Discussing the Arab-Israel issue, Rice emphasized that despite recent progress, the peace effort remains at a "fragile" stage and that Palestinian Authority President Mahmoud Abbas needs help as he tries to reform the Palestinian government and bring its security services under control.

She said U.S. officials had told the Israelis that they have obligations under the peace plan, known as the road map, not to expand settlements. She said U.S. officials expect that the Israelis "are going to be careful about anything," including settlements, new laws, or the route of a barrier that separates them from the Palestinians, which could affect the outcome of the final peace negotiations with the Palestinians.

"We will continue to note that this [settlement expansion] is at odds with ... American policy. So, full stop," she said.

She said both sides needed to work on the immediate tasks before them, but they are on the threshold of a major advance toward peace.

With a withdrawal from Gaza and Palestinian reform, "we will be in a fundamentally different situation in several months, and I think we will be very advanced in terms of where we would be in relations to the road map," she said.

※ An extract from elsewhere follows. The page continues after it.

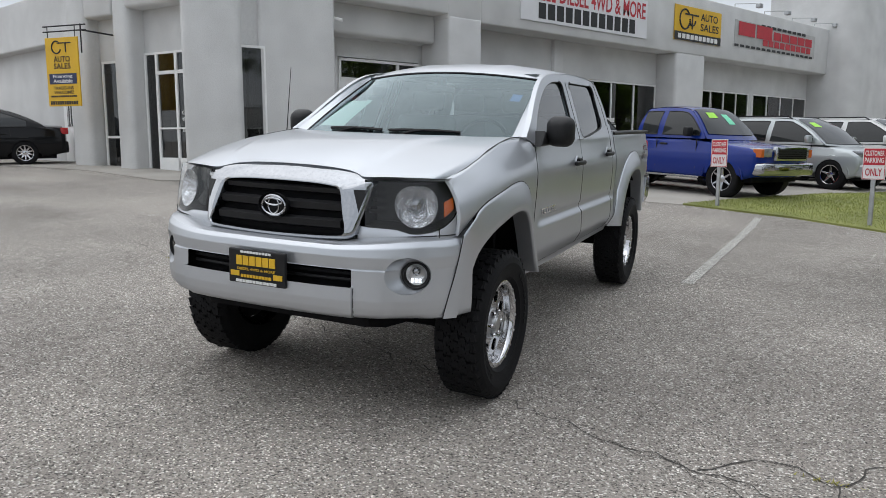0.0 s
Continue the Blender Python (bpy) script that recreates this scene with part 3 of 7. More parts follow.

Rice spoke on the day the United States was bringing to a vote in the U.N. Security Council a resolution that would increase the number of peacekeepers in the Sudan to 10,000. Washington was forced to separate that issue, which was less controversial, from its proposal to sanction the Sudanese leadership, which has been rejected by the Russians and the Chinese.

"We have been, frankly, disappointed that there are those who don't seem to know - see the need for this kind of sanctions resolution," Rice said. "We're working with the Chinese and the Russians and others who have been reluctant to have one, and hopefully we can get a sanctions resolution fairly soon."